[comp.unix.questions] Must we go through this AGAIN?

jik@athena.mit.edu (Jonathan I. Kamens) (06/22/89)

  Well, it feels like only a couple of weeks ago that I was
complaining about multitudes of responses being posted on the net when
they should have been sent in E-mail.  Then, alongs come someone who
asks what "grep" stands for, and suddenly everybody's an expert who
has to post his expert knowledge to the net instead of sending the
questioner the answer in E-mail (yes, I know that some of you knew the
"correct" answer, but that's not the point) for him to summarize.
Now, we've got another intelligent request which shouldn't cause a
flood of answers, but that flood has already started:

In article <3345@uokmax.UUCP> jkmedcal@uokmax.UUCP (Jeff K Medcalf) writes:
>Please mail me the meaning of foo and bar.  They seem to be always used for
>throw away files.  What is the historical significance, if any, of such terms?

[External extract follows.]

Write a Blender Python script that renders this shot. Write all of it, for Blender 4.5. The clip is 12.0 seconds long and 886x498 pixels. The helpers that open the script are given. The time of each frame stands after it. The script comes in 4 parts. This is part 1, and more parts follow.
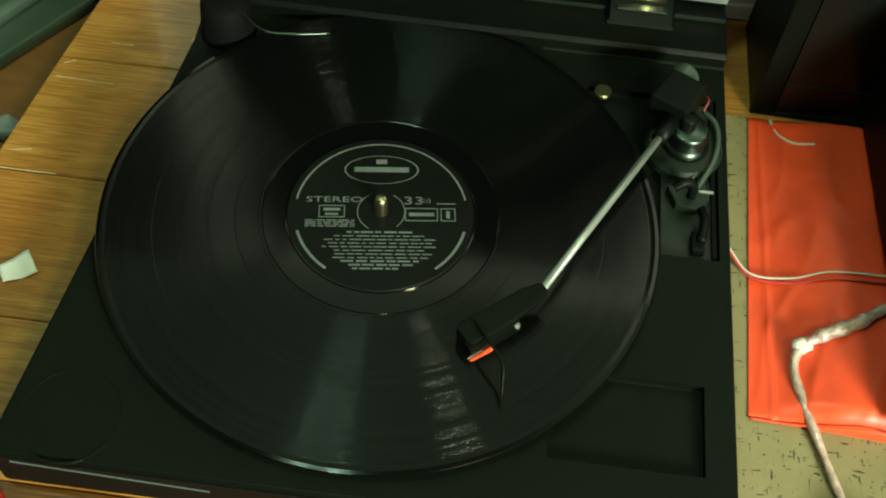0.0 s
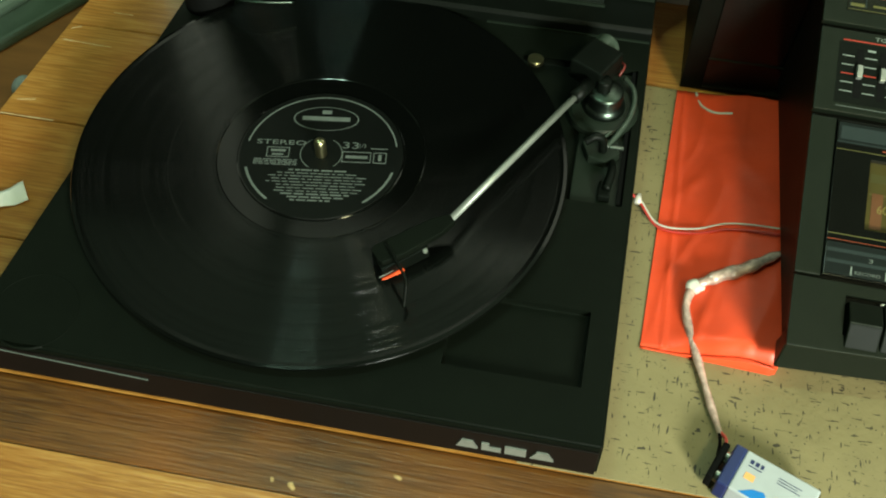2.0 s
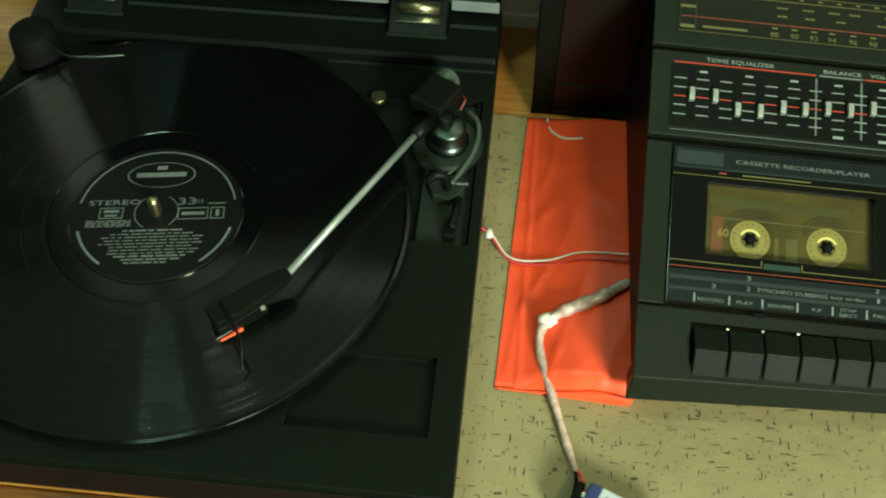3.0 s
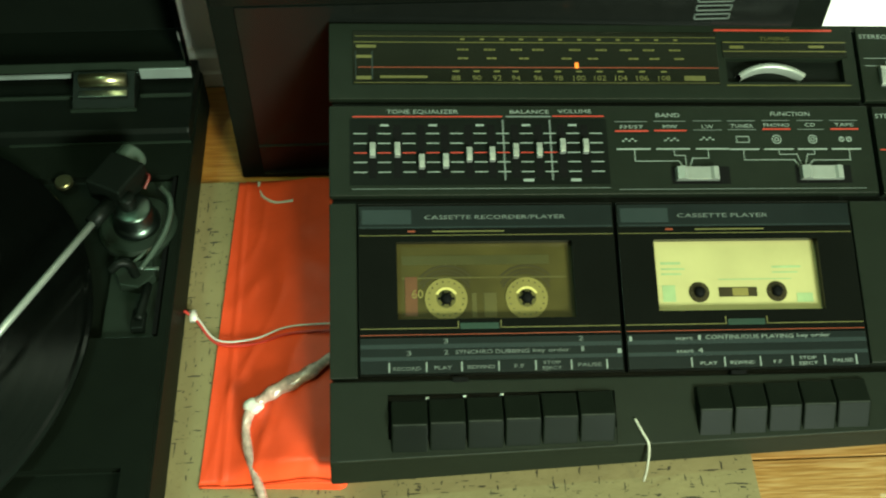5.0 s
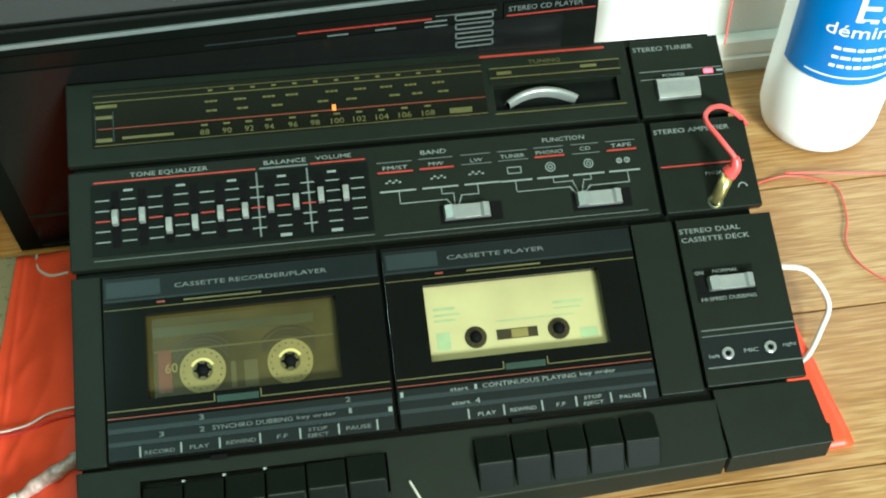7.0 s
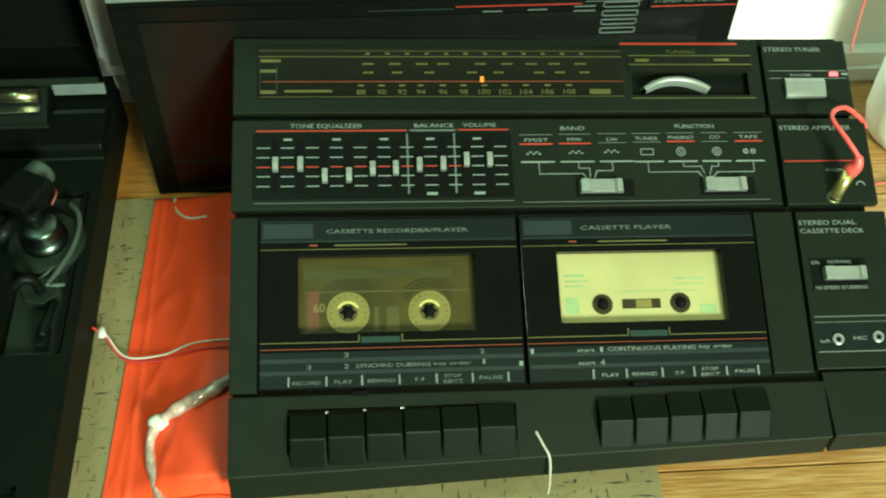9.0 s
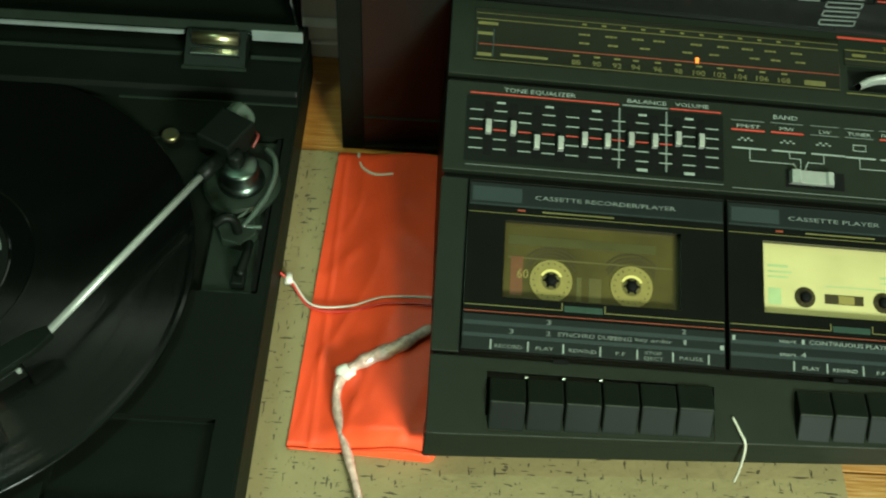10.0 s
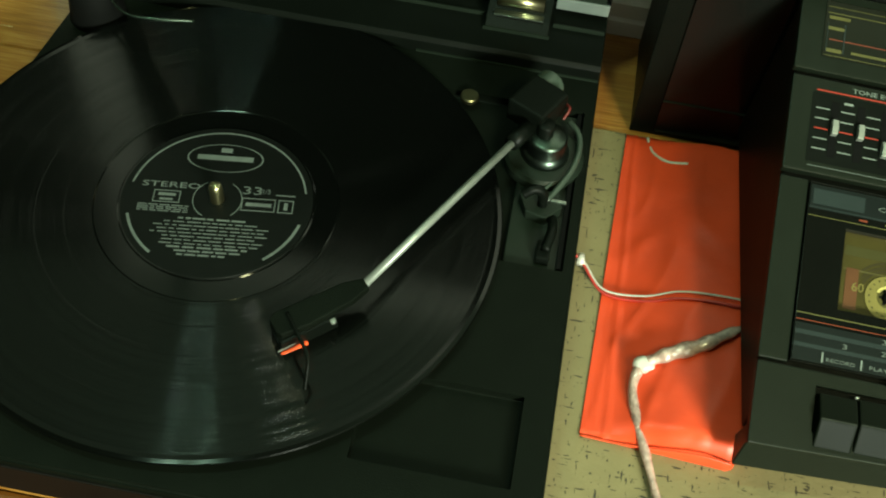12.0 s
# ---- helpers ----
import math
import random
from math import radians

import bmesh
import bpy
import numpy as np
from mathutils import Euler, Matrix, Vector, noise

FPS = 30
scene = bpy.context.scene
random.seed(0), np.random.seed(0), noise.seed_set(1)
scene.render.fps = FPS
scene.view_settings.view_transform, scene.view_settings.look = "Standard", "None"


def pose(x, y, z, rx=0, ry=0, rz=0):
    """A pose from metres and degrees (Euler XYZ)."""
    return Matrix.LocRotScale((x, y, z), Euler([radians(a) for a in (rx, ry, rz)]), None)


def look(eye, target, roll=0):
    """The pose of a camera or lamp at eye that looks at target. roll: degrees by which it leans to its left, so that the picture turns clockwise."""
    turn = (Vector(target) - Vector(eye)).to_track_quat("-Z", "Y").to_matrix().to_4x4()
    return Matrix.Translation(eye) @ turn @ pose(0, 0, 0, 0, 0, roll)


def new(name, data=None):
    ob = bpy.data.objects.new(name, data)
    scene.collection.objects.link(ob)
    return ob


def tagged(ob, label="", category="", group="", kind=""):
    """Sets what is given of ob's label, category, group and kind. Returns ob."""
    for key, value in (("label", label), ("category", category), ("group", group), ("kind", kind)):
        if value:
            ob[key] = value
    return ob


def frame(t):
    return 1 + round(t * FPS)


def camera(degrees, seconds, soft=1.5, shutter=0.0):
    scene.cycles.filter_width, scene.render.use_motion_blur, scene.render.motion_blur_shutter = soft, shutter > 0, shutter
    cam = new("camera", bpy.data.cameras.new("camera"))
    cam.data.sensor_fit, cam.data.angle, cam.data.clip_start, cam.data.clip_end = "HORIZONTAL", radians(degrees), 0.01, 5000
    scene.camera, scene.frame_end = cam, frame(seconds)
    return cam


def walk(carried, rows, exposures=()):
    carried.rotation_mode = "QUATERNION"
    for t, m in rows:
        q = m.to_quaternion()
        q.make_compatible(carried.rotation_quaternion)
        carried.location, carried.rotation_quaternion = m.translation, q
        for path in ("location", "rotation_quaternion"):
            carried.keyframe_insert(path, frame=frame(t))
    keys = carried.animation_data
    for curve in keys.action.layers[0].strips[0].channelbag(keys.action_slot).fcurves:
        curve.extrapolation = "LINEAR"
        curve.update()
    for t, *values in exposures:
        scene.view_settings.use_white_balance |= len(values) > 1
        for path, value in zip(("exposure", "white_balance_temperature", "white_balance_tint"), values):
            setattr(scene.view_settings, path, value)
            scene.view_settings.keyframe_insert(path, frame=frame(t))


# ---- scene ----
cam = camera(44.03, 12.0, soft=2.0, shutter=0.2)
# seconds, eye, yaw, pitch, roll
ROWS = [
    (0.0, -0.1555, -0.2692, 0.5267, 2.84, -56.11, 4.77),
    (0.5, -0.1472, -0.2901, 0.5313, 2.47, -55.78, 3.85),
    (1.0, -0.1212, -0.3055, 0.5376, 5.54, -55.78, 3.37),
    (1.5, -0.071, -0.3265, 0.5506, 7.98, -55.28, 2.22),
    (2.0, -0.0542, -0.3425, 0.5581, 10.52, -54.51, 0.5),
    (2.5, -0.034, -0.3362, 0.5599, 7.73, -53.73, 1.64),
    (3.0, -0.0001, -0.306, 0.5589, 5.59, -54.13, 0.29),
    (3.2, 0.0142, -0.2985, 0.5578, 4.74, -54.22, 0.3),
    (4.8, 0.0975, -0.2607, 0.5466, -2.71, -53.22, 1.42),
    (5.0, 0.1143, -0.2538, 0.5435, -3.12, -53.03, 0.7),
    (5.5, 0.1557, -0.2394, 0.5389, -4.24, -52.9, -0.86),
    (6.0, 0.1929, -0.2316, 0.533, -4.61, -52.64, -1.91),
    (6.5, 0.2192, -0.2266, 0.5263, -5.51, -52.42, -2.24),
    (6.7, 0.2249, -0.2256, 0.5251, -5.59, -52.15, -2.55),
    (8.3, 0.2017, -0.2397, 0.5365, -5.97, -52.43, -0.79),
    (8.5, 0.1918, -0.2421, 0.5385, -5.61, -52.58, -0.24),
    (9.0, 0.157, -0.258, 0.5418, -4.49, -52.02, 1.37),
    (9.5, 0.1108, -0.2643, 0.5367, -2.54, -52.11, 2.7),
    (10.0, 0.0718, -0.2658, 0.5312, -0.84, -52.64, 3.92),
    (10.5, 0.0387, -0.2674, 0.5265, 1.35, -52.95, 4.59),
    (11.0, 0.0077, -0.2698, 0.5177, 3.85, -53.29, 4.84),
    (11.5, -0.0308, -0.2693, 0.5124, 4.19, -53.65, 6.14),
    (12.0, -0.0569, -0.265, 0.5045, 4.97, -53.94, 6.49),
]


def eye_pose(x, y, z, yaw, pitch, roll):
    yaw, pitch = radians(yaw), radians(pitch)
    ahead = Vector((-math.sin(yaw) * math.cos(pitch), math.cos(yaw) * math.cos(pitch), math.sin(pitch)))
    level = Vector((math.cos(yaw), math.sin(yaw), 0))
    above = level.cross(ahead)
    c, s = math.cos(radians(roll)), math.sin(radians(roll))
    right, up = c * level + s * above, c * above - s * level
    m = Matrix((right, up, -ahead)).transposed().to_4x4()
    m.translation = (x, y, z)
    return m


# seconds, stops, kelvin, tint: the clip's camera drifts warmer over the turntable
EXPOSURES = [(0.0, 0.08, 7000, -9), (2.0, 0.0, 6700, -4), (3.2, 0.04, 6600, -12), (5.0, -0.02, 6700, -20), (5.5, 0.0, 6400, -10), (6.5, 0.06, 5600, 4), (8.4, 0.0, 6100, -16), (9.2, 0.02, 6500, -24), (10.5, 0.0, 6300, -8), (12.0, 0.02, 6900, -11)]
walk(cam, [(t, eye_pose(*row)) for t, *row in ROWS], EXPOSURES)

# ---- light ----
world = bpy.data.worlds.new("room_air")
scene.world = world
world.use_nodes = True
world.node_tree.nodes["Background"].inputs[0].default_value = (0.75, 0.85, 0.7, 1)
world.node_tree.nodes["Background"].inputs[1].default_value = 0.005


def area_lamp(name, place, target, size, watts, colour):
    data = bpy.data.lights.new(name, "AREA")
    data.shape, data.size, data.energy, data.color = "DISK", size, watts, colour
    ob = new(name, data)
    ob.matrix_world = look(place, target)
    return ob


area_lamp("pendant_lamp_light", (0.62, -0.85, 1.50), (0.15, 0.03, 0), 0.24, 12.0, (1.0, 0.92, 0.55))
for bulb in ((-0.50, -0.08, 1.66), (-0.36, -0.08, 1.66)):
    area_lamp("ceiling_bulb_light", bulb, (-0.2, 0.05, 0), 0.036, 4.0, (0.66, 1.0, 0.80))
area_lamp("window_daylight", (1.04, -1.74, 0.95), (0.50, 0.20, 0.05), 0.56, 122, (0.97, 1.0, 0.93))

# ---- materials ----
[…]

  I have seen at least three responses to this posted publicly to the
net, and I'll wager there will be many more.  I sent an answer to the
poster of this message less than a day after he posted it, and I
quoted directly from the MIT/Stanford hacker's dictionary, which gives
the FUBAR and the Pogo etymology of the words foo and bar (but this is
irrelevant).

  Are there so many people on the net who don't know the meaning of
the word "mail"?  For heaven's sake, even if someone who asks a
question DOESN'T ask for answers to be mailed, you should mail them
anyway, ESPECIALLY if you expect that the question is simple enough
that a lot of people will know the answer!

  PLEASE, people, don't answer this question to the net.  If you have
an answer, send it in E-mail, and I am sure Mr. Medcalf will
eventually post the responses he has received in one summary message.